··· Material supplied
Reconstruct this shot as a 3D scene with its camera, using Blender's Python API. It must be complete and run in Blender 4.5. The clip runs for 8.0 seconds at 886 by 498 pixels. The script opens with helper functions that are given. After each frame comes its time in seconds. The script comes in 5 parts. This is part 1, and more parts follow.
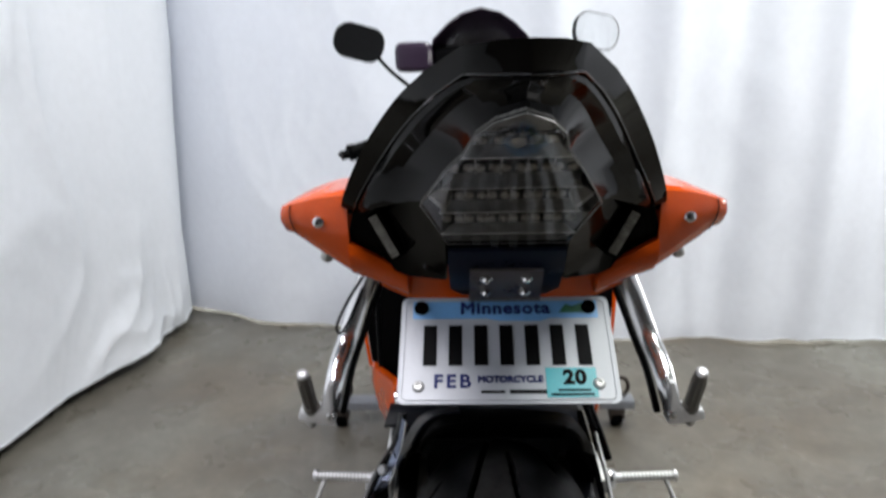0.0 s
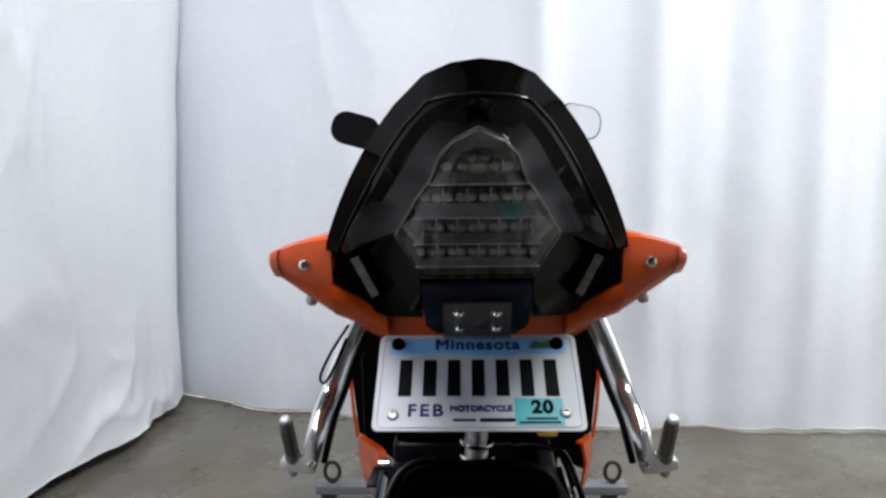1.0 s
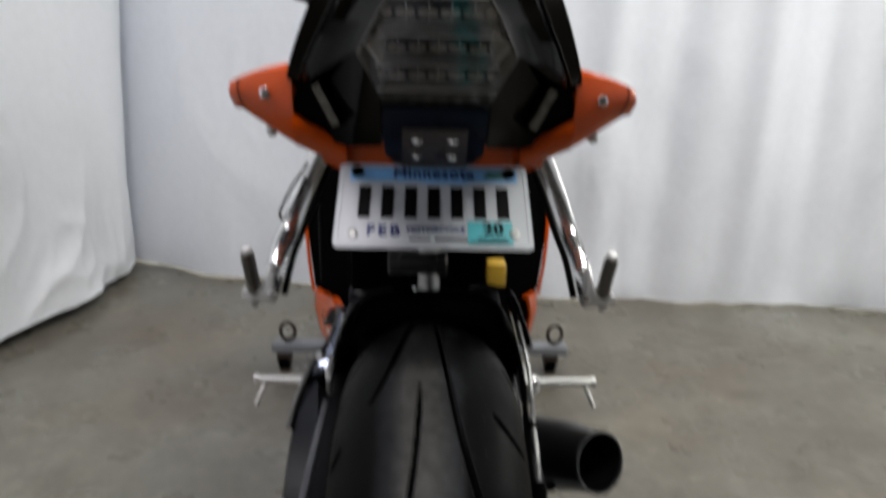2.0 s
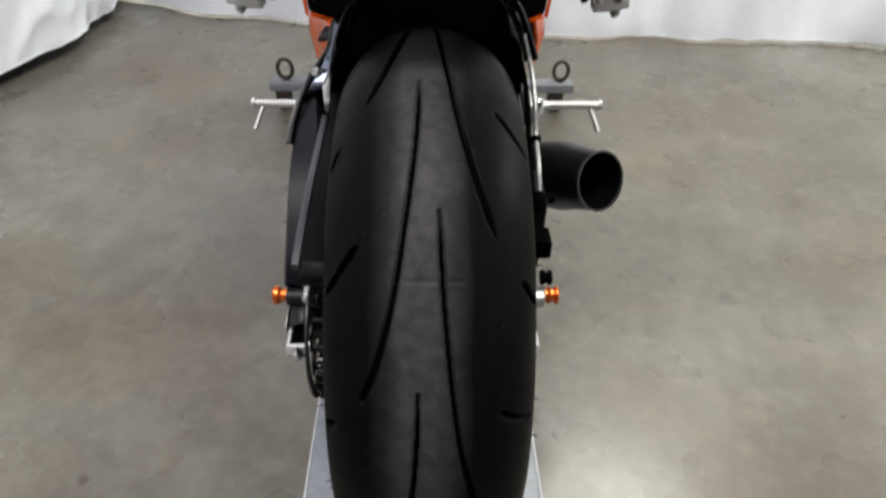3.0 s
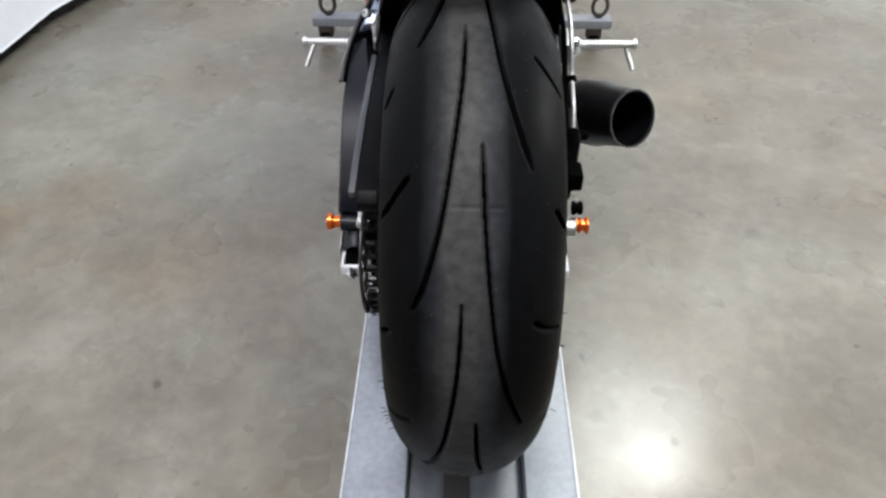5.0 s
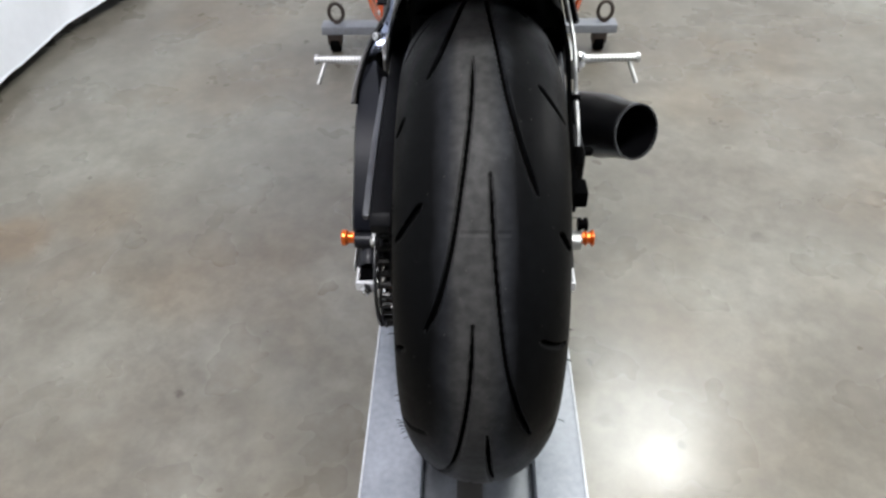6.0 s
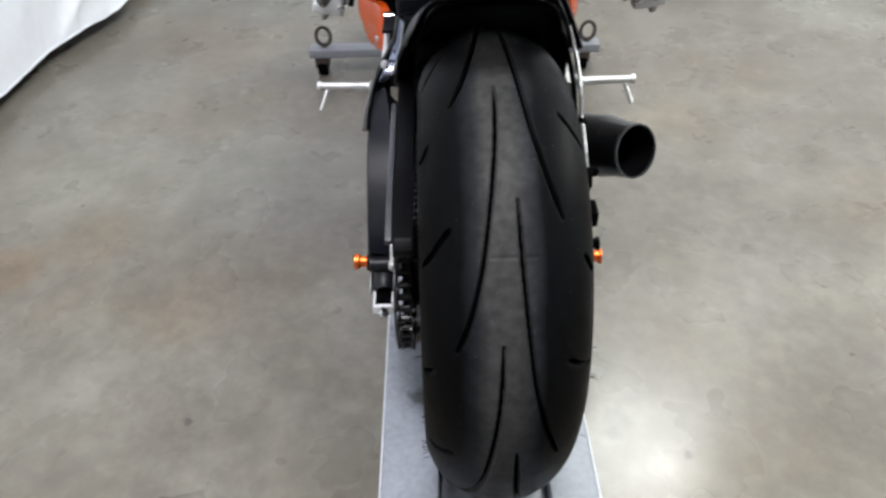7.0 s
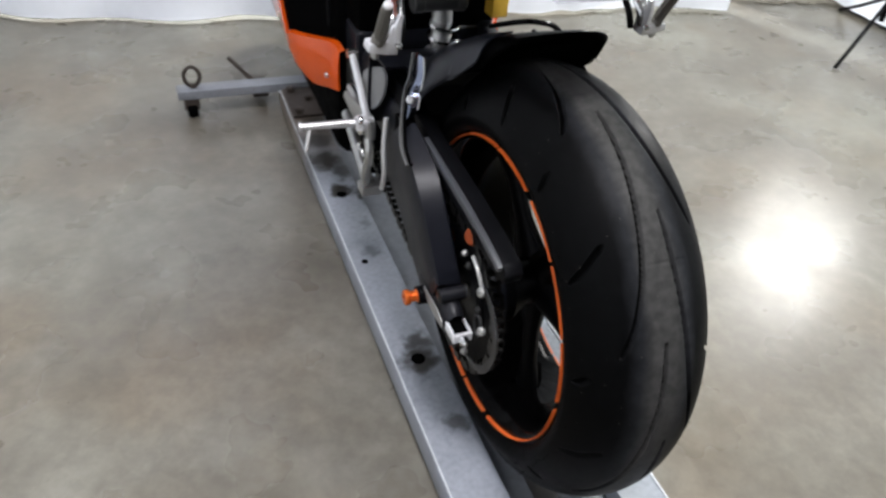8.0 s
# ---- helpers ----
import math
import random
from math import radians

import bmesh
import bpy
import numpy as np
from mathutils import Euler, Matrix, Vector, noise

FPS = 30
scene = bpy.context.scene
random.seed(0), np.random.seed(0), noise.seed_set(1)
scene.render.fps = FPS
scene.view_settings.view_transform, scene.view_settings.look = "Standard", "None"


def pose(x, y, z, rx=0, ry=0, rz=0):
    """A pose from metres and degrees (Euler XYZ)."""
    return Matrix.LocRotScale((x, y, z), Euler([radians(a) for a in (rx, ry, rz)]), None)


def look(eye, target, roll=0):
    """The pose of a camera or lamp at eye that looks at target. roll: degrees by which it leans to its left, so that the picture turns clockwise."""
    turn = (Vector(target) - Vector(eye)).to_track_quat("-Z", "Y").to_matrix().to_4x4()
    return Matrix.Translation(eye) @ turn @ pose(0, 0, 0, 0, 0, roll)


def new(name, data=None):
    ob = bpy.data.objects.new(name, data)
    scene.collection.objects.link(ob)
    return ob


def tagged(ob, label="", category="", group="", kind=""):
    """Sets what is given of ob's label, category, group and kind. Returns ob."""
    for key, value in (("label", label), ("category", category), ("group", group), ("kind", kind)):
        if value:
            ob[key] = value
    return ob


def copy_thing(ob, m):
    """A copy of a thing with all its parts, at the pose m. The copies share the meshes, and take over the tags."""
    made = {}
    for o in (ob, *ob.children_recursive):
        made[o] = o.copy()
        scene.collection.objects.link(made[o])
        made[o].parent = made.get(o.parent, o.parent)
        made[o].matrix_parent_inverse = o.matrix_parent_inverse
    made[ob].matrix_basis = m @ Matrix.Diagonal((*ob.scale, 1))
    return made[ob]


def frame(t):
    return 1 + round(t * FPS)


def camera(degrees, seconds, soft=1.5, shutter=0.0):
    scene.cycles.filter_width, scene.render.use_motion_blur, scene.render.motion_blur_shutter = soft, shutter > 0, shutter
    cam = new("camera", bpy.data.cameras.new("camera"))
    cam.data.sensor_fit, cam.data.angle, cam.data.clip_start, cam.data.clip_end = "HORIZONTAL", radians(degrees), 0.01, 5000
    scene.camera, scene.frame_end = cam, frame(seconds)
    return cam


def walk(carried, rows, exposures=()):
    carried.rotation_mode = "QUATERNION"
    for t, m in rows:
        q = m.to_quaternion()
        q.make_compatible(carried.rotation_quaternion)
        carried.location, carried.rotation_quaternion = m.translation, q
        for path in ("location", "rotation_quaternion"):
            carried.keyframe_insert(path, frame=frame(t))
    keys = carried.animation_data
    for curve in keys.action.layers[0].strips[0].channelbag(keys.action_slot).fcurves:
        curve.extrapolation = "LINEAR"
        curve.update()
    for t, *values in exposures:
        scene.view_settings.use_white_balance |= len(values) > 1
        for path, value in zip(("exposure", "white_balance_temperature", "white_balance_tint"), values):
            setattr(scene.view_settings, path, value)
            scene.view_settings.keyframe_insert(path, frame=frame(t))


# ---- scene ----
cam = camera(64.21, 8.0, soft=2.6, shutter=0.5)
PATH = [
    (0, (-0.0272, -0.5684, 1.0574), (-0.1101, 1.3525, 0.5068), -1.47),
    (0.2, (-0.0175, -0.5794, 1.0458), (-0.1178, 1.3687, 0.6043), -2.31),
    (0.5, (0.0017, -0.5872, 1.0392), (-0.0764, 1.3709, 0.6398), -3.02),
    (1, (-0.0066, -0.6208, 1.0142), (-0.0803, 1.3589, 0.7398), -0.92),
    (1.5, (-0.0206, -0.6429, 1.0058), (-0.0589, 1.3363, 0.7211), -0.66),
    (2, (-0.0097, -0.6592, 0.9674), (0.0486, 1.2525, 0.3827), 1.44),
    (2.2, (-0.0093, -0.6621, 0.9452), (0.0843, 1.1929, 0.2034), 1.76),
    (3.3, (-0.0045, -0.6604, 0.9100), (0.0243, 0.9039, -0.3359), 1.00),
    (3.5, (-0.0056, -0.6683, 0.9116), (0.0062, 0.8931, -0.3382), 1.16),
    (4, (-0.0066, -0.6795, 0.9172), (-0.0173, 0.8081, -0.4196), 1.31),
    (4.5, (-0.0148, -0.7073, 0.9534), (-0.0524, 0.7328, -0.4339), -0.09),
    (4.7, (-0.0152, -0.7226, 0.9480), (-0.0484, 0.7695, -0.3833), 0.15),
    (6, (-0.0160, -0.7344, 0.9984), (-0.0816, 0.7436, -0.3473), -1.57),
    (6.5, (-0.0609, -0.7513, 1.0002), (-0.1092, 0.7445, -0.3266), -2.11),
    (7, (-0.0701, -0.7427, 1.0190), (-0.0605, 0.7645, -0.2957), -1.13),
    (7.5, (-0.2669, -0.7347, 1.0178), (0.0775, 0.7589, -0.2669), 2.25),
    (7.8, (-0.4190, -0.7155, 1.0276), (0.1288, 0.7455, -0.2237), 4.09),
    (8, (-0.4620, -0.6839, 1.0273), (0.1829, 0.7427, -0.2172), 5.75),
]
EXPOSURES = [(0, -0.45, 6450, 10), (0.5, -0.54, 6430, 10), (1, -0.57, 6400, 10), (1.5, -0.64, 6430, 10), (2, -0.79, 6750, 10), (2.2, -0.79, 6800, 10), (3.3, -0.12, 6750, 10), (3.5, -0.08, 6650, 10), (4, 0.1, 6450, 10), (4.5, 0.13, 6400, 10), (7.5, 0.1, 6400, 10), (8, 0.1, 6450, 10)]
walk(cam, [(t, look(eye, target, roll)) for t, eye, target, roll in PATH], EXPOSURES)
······
··· Material supplied
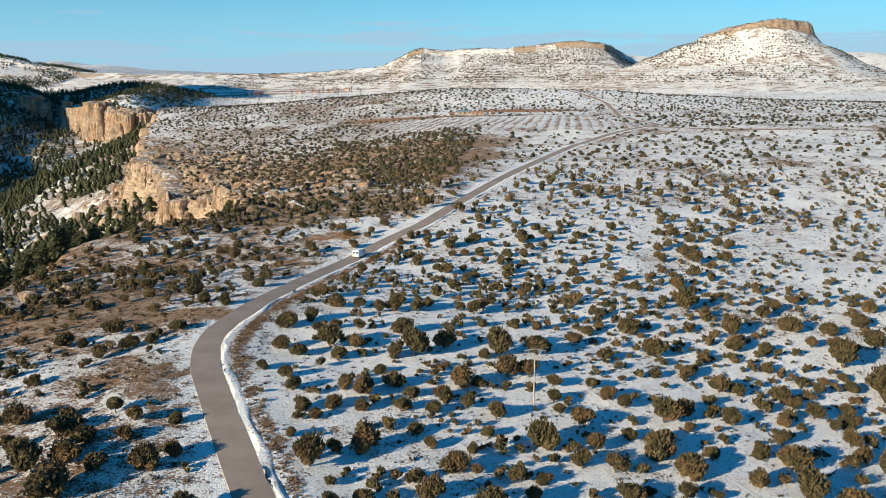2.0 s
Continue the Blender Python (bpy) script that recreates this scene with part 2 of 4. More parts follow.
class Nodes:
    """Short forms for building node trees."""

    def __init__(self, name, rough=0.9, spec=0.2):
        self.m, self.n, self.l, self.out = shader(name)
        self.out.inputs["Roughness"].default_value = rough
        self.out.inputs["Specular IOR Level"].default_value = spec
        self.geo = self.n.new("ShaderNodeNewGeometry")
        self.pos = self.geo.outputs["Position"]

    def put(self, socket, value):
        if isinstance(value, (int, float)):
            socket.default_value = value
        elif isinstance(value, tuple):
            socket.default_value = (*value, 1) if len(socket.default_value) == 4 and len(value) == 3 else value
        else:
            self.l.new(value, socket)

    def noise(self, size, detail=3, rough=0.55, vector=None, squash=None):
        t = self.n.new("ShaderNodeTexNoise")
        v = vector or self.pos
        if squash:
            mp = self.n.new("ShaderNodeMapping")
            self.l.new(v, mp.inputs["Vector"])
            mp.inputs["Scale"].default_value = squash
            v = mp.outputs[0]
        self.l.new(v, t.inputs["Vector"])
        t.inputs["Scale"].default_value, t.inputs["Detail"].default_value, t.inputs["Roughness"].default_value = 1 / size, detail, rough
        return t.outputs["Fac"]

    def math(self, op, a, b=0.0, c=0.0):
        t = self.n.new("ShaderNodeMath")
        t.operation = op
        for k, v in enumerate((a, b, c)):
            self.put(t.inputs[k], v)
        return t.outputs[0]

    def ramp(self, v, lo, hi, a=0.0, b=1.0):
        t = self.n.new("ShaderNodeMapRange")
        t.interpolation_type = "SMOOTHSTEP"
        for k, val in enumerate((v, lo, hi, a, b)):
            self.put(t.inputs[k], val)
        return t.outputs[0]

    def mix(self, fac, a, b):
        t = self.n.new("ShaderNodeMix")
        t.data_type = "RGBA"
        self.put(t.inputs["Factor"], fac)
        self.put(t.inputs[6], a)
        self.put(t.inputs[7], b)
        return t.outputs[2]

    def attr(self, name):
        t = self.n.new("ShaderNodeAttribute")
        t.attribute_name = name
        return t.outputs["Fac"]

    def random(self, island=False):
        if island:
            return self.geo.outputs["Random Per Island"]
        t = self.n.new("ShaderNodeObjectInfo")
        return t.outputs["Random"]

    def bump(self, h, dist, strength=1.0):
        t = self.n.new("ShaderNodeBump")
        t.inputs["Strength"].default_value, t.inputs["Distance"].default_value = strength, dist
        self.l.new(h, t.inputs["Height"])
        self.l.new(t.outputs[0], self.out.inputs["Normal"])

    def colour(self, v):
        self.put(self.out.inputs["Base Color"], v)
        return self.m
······
_Exercise prompt_. Your task is to extract exactly the lines starting at the line with "scene = bpy.context.scene" and ending at the line with "made[o].matrix_parent_inverse = o.matrix_parent_inverse", including both ends, and no other lines.

_Worked solution_.
scene = bpy.context.scene
random.seed(0), np.random.seed(0), noise.seed_set(1)
scene.render.fps = FPS
scene.view_settings.view_transform, scene.view_settings.look = "Standard", "None"


def pose(x, y, z, rx=0, ry=0, rz=0):
    """A pose from metres and degrees (Euler XYZ)."""
    return Matrix.LocRotScale((x, y, z), Euler([radians(a) for a in (rx, ry, rz)]), None)


def look(eye, target, roll=0):
    """The pose of a camera or lamp at eye that looks at target. roll: degrees by which it leans to its left, so that the picture turns clockwise."""
    turn = (Vector(target) - Vector(eye)).to_track_quat("-Z", "Y").to_matrix().to_4x4()
    return Matrix.Translation(eye) @ turn @ pose(0, 0, 0, 0, 0, roll)


def new(name, data=None):
    ob = bpy.data.objects.new(name, data)
    scene.collection.objects.link(ob)
    return ob


def tagged(ob, label="", category="", group="", kind=""):
    """Sets what is given of ob's label, category, group and kind. Returns ob."""
    for key, value in (("label", label), ("category", category), ("group", group), ("kind", kind)):
        if value:
            ob[key] = value
    return ob


def copy_thing(ob, m):
    """A copy of a thing with all its parts, at the pose m. The copies share the meshes, and take over the tags."""
    made = {}
    for o in (ob, *ob.children_recursive):
        made[o] = o.copy()
        scene.collection.objects.link(made[o])
        made[o].parent = made.get(o.parent, o.parent)
        made[o].matrix_parent_inverse = o.matrix_parent_inverse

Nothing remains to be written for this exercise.